• _Directions_: Restate the whole of the material. Keep every word, and drop the pictures.

• _Given material_:

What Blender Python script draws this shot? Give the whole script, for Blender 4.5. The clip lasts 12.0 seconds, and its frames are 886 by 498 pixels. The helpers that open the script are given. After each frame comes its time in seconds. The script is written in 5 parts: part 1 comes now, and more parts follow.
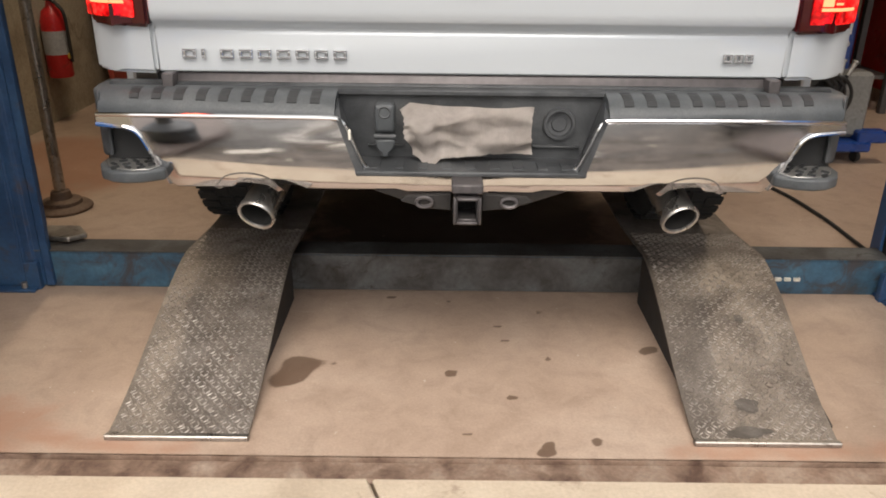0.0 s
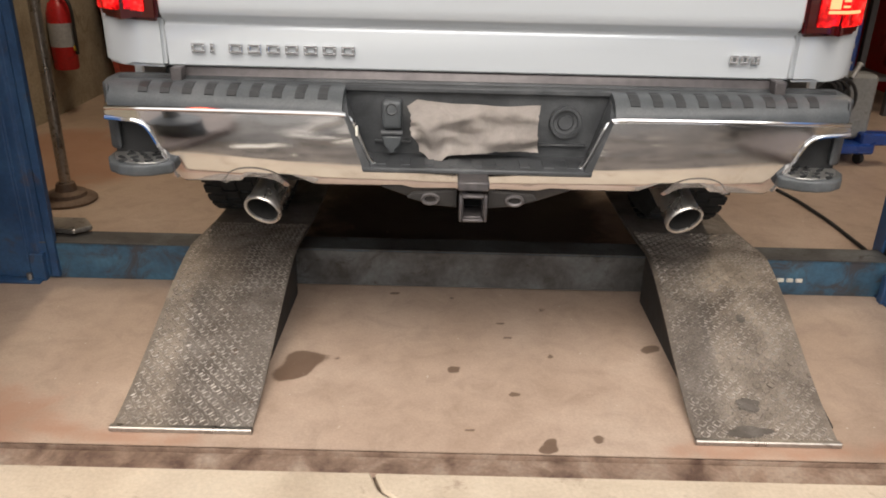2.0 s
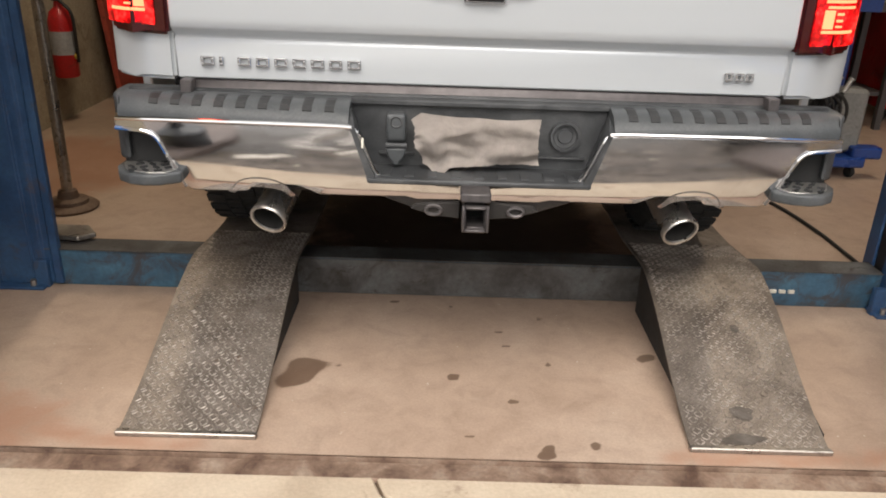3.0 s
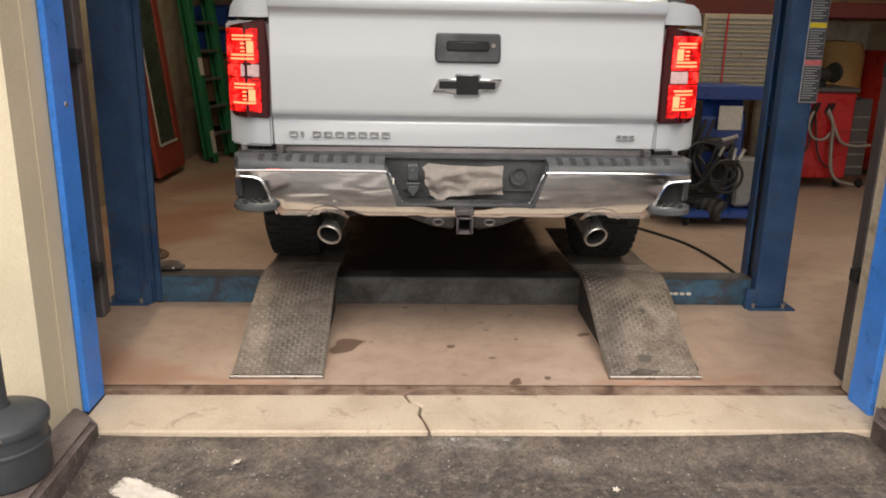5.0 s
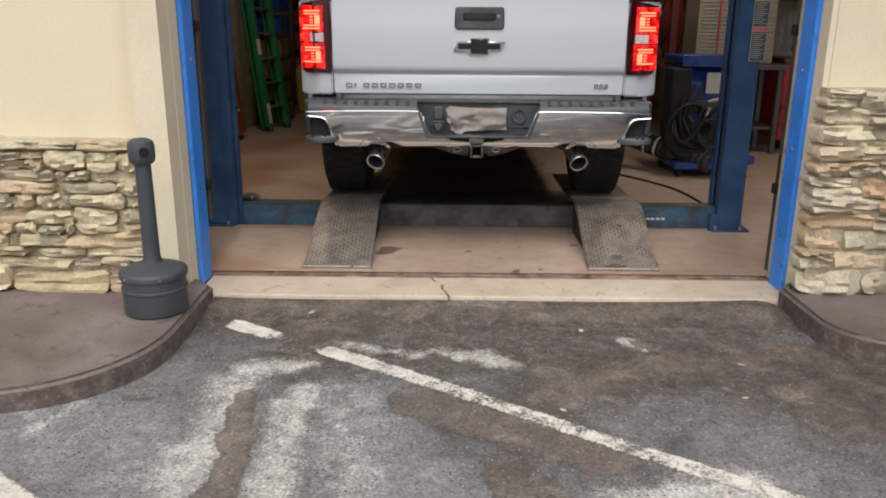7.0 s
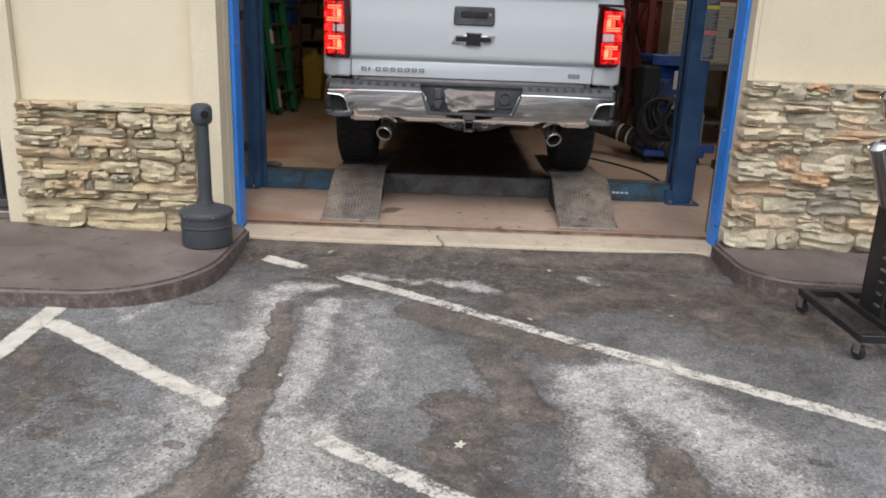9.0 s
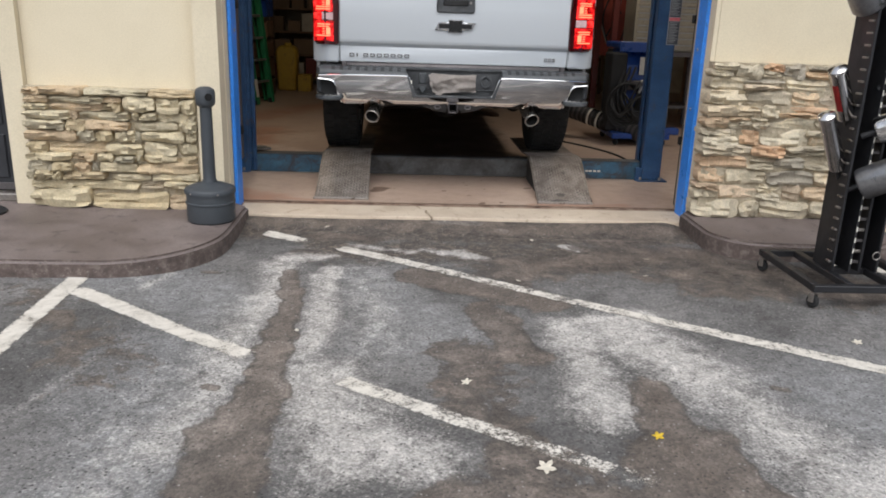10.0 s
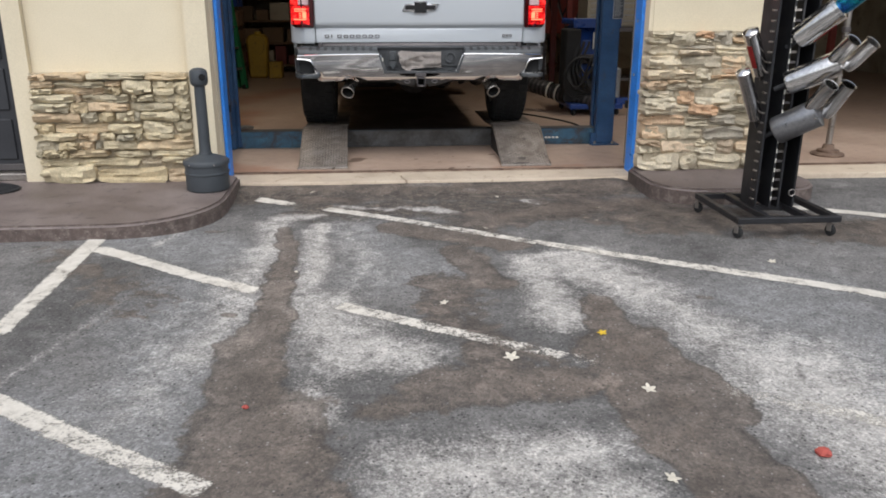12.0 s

• _Exercise solution_:
What Blender Python script draws this shot? Give the whole script, for Blender 4.5. The clip lasts 12.0 seconds, and its frames are 886 by 498 pixels. The helpers that open the script are given. After each frame comes its time in seconds. The script is written in 5 parts: part 1 comes now, and more parts follow.
0.0 s
2.0 s
3.0 s
5.0 s
7.0 s
9.0 s
10.0 s
12.0 s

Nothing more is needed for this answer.